> DATA SEGMENT
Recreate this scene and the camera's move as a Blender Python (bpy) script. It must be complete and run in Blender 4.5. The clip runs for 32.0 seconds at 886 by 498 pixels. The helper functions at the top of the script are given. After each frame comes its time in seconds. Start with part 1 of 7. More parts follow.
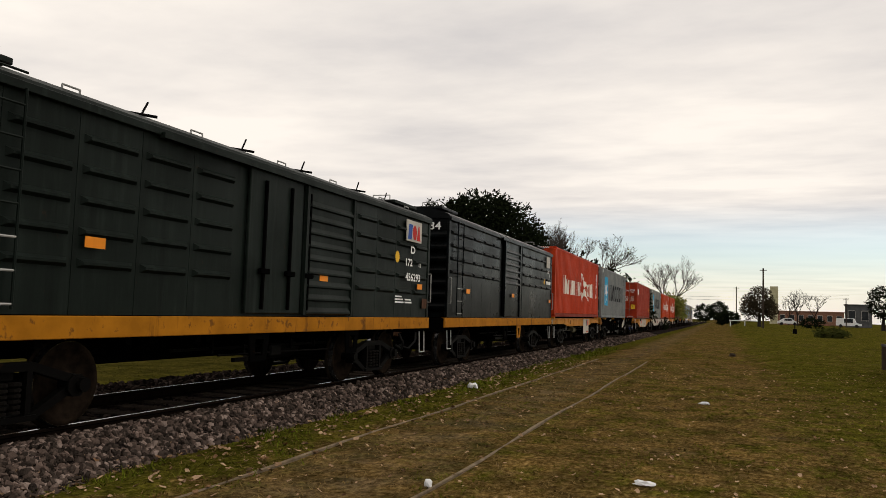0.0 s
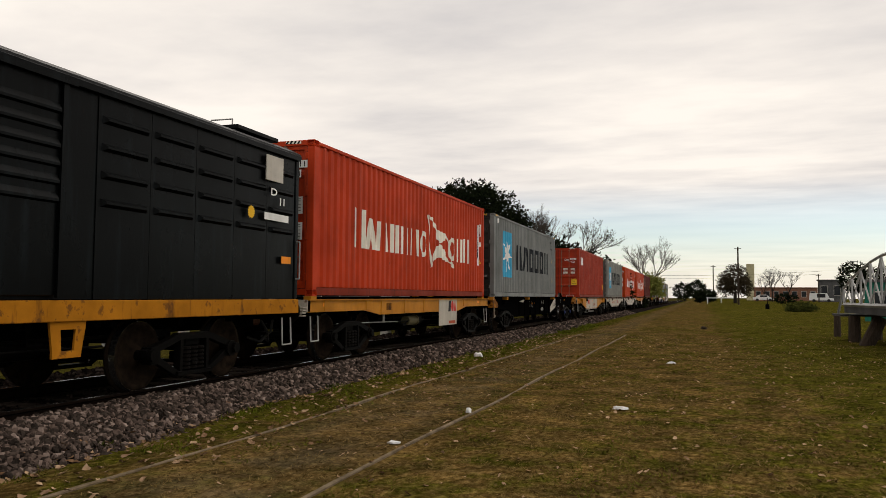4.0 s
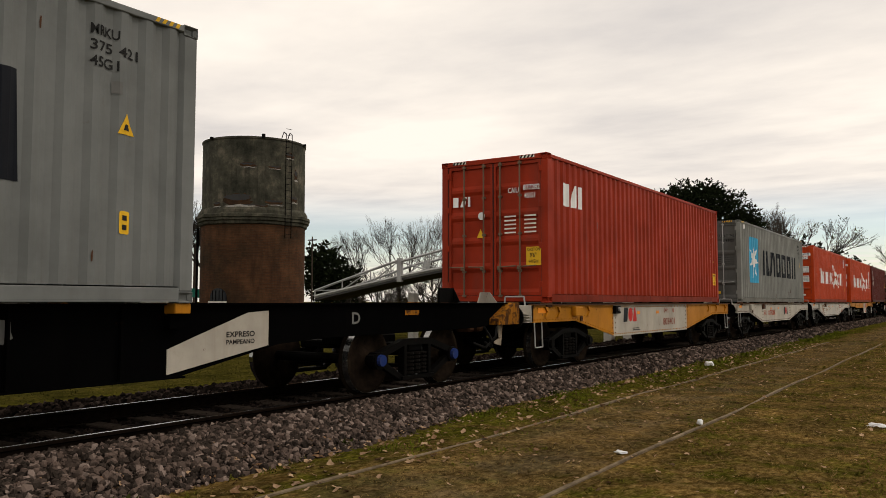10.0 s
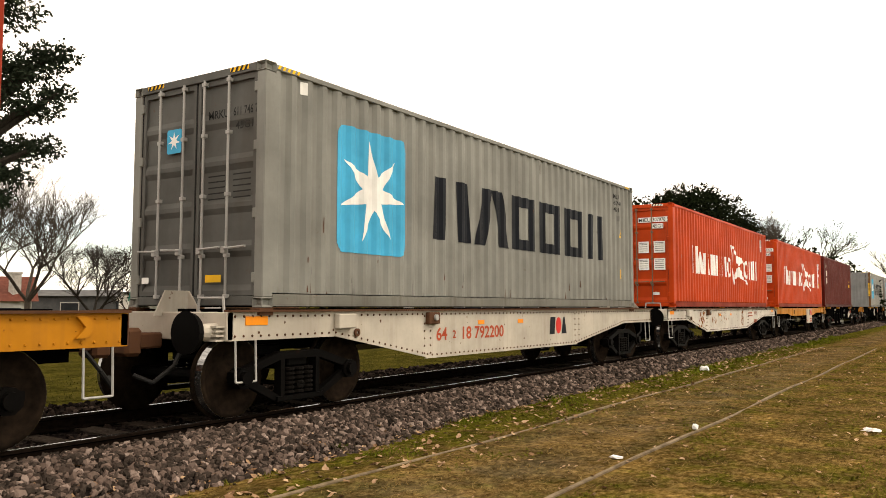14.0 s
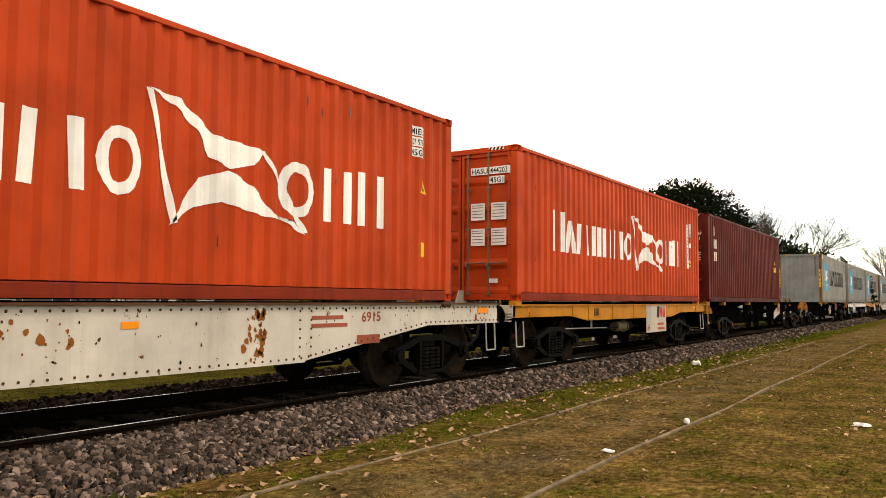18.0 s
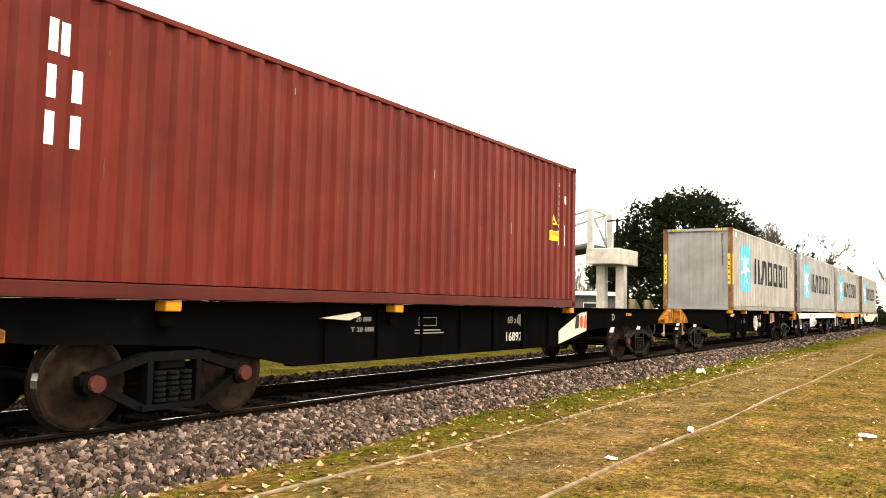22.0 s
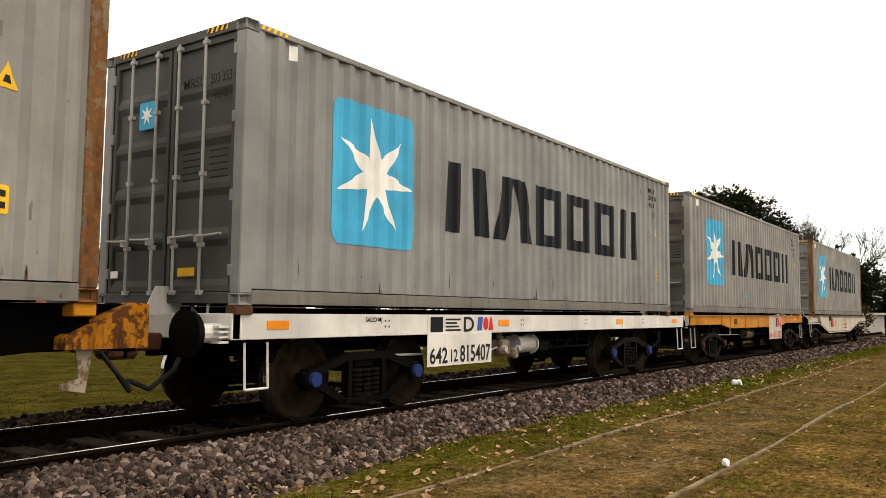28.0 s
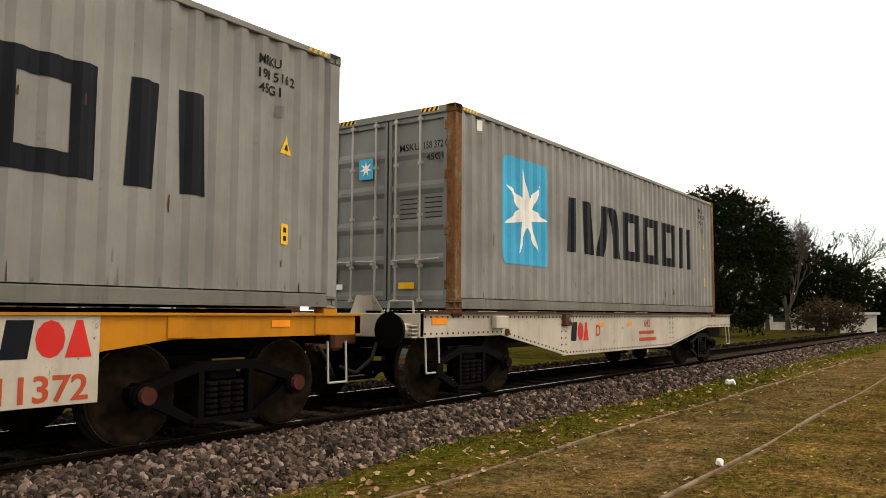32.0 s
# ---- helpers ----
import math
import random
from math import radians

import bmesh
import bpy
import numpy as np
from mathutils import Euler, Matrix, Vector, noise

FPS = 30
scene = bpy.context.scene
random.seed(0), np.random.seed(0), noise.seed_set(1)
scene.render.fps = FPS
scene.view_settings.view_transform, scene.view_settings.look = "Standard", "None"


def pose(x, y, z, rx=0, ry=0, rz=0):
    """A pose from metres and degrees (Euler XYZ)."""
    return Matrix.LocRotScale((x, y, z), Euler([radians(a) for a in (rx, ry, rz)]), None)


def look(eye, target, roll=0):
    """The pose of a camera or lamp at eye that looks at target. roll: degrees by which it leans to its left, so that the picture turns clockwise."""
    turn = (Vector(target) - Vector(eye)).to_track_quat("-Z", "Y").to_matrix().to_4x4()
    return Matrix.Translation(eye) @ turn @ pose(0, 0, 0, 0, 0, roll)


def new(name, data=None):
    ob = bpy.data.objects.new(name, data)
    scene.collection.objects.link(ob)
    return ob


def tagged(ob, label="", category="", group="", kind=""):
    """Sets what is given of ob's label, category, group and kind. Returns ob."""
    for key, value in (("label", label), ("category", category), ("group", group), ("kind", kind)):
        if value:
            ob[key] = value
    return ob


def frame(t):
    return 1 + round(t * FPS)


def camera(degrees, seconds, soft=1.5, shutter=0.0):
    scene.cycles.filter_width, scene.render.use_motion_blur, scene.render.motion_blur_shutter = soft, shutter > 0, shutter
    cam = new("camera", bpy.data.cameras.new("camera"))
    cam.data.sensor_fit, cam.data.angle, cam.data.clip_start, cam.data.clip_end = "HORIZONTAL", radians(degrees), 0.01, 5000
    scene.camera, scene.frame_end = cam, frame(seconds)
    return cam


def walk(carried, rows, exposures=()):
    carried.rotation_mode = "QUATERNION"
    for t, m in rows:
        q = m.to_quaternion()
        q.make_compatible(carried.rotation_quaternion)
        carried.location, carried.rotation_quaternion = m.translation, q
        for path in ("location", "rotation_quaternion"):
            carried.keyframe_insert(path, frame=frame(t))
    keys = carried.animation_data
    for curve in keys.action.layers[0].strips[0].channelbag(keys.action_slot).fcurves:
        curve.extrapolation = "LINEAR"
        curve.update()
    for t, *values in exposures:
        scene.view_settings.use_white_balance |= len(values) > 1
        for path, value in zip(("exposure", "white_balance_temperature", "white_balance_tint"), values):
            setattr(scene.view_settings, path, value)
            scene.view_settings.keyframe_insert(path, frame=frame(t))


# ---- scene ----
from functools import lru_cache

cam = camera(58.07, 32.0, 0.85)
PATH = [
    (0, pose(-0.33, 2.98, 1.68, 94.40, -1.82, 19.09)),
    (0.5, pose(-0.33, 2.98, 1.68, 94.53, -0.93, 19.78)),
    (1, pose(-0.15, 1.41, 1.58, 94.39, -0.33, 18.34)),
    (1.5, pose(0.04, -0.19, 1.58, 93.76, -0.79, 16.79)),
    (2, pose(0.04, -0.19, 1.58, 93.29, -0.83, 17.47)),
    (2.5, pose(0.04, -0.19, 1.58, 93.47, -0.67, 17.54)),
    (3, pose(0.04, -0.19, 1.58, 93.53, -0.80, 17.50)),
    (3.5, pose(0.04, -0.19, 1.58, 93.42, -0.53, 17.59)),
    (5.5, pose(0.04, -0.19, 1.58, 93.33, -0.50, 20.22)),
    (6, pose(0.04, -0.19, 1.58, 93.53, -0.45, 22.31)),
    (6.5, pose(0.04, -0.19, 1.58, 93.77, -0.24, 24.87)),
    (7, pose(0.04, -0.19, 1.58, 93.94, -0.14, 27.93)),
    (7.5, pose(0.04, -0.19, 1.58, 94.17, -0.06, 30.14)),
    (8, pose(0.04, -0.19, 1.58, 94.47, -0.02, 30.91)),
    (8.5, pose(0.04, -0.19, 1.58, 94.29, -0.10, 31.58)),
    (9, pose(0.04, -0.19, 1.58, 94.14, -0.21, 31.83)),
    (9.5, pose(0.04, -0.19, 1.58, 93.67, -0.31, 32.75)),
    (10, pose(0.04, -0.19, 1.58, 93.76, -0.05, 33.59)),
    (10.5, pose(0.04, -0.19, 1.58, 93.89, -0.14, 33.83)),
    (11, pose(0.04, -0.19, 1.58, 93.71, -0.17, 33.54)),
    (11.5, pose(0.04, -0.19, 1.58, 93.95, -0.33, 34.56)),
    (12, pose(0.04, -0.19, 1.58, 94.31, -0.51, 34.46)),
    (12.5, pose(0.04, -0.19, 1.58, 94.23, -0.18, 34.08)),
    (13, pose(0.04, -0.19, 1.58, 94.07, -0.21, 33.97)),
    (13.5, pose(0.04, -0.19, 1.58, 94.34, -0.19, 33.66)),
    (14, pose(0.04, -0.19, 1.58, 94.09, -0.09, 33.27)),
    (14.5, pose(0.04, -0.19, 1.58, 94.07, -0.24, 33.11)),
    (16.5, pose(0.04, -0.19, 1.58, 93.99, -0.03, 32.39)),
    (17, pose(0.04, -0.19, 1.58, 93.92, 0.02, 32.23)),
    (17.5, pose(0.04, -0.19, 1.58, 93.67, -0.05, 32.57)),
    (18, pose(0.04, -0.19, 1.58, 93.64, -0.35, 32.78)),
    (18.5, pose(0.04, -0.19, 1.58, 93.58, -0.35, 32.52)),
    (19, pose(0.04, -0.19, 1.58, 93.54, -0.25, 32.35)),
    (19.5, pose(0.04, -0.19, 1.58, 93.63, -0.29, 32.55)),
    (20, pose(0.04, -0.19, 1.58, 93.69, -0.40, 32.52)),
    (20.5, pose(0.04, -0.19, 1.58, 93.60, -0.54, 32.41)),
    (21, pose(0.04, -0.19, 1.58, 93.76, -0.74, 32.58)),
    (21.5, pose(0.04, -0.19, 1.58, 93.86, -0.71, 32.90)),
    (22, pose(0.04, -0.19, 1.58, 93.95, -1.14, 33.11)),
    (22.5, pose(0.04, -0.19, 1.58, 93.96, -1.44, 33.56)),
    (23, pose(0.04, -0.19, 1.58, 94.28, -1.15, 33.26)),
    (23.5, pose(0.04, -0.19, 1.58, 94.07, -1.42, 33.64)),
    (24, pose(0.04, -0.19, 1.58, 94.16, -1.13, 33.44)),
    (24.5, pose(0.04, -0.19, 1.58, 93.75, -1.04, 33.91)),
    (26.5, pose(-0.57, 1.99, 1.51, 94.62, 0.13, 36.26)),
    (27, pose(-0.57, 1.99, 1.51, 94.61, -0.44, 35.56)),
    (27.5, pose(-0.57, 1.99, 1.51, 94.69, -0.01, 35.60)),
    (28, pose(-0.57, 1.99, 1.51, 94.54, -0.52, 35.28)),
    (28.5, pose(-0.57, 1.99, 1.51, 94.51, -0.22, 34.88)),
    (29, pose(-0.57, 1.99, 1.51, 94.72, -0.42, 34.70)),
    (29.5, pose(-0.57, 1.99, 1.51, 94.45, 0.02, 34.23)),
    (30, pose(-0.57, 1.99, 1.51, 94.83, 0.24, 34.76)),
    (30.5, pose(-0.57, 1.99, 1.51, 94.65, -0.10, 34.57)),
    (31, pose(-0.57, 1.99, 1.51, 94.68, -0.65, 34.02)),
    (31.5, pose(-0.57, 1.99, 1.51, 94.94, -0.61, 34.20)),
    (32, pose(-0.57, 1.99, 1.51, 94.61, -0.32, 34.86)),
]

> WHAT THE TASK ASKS
Write out nothing but the lines from the start of the data through the line with "pose from metres". Leave out the pictures.

> RESULT FOR THIS EXERCISE
Recreate this scene and the camera's move as a Blender Python (bpy) script. It must be complete and run in Blender 4.5. The clip runs for 32.0 seconds at 886 by 498 pixels. The helper functions at the top of the script are given. After each frame comes its time in seconds. Start with part 1 of 7. More parts follow.
0.0 s
4.0 s
10.0 s
14.0 s
18.0 s
22.0 s
28.0 s
32.0 s
# ---- helpers ----
import math
import random
from math import radians

import bmesh
import bpy
import numpy as np
from mathutils import Euler, Matrix, Vector, noise

FPS = 30
scene = bpy.context.scene
random.seed(0), np.random.seed(0), noise.seed_set(1)
scene.render.fps = FPS
scene.view_settings.view_transform, scene.view_settings.look = "Standard", "None"


def pose(x, y, z, rx=0, ry=0, rz=0):
    """A pose from metres and degrees (Euler XYZ)."""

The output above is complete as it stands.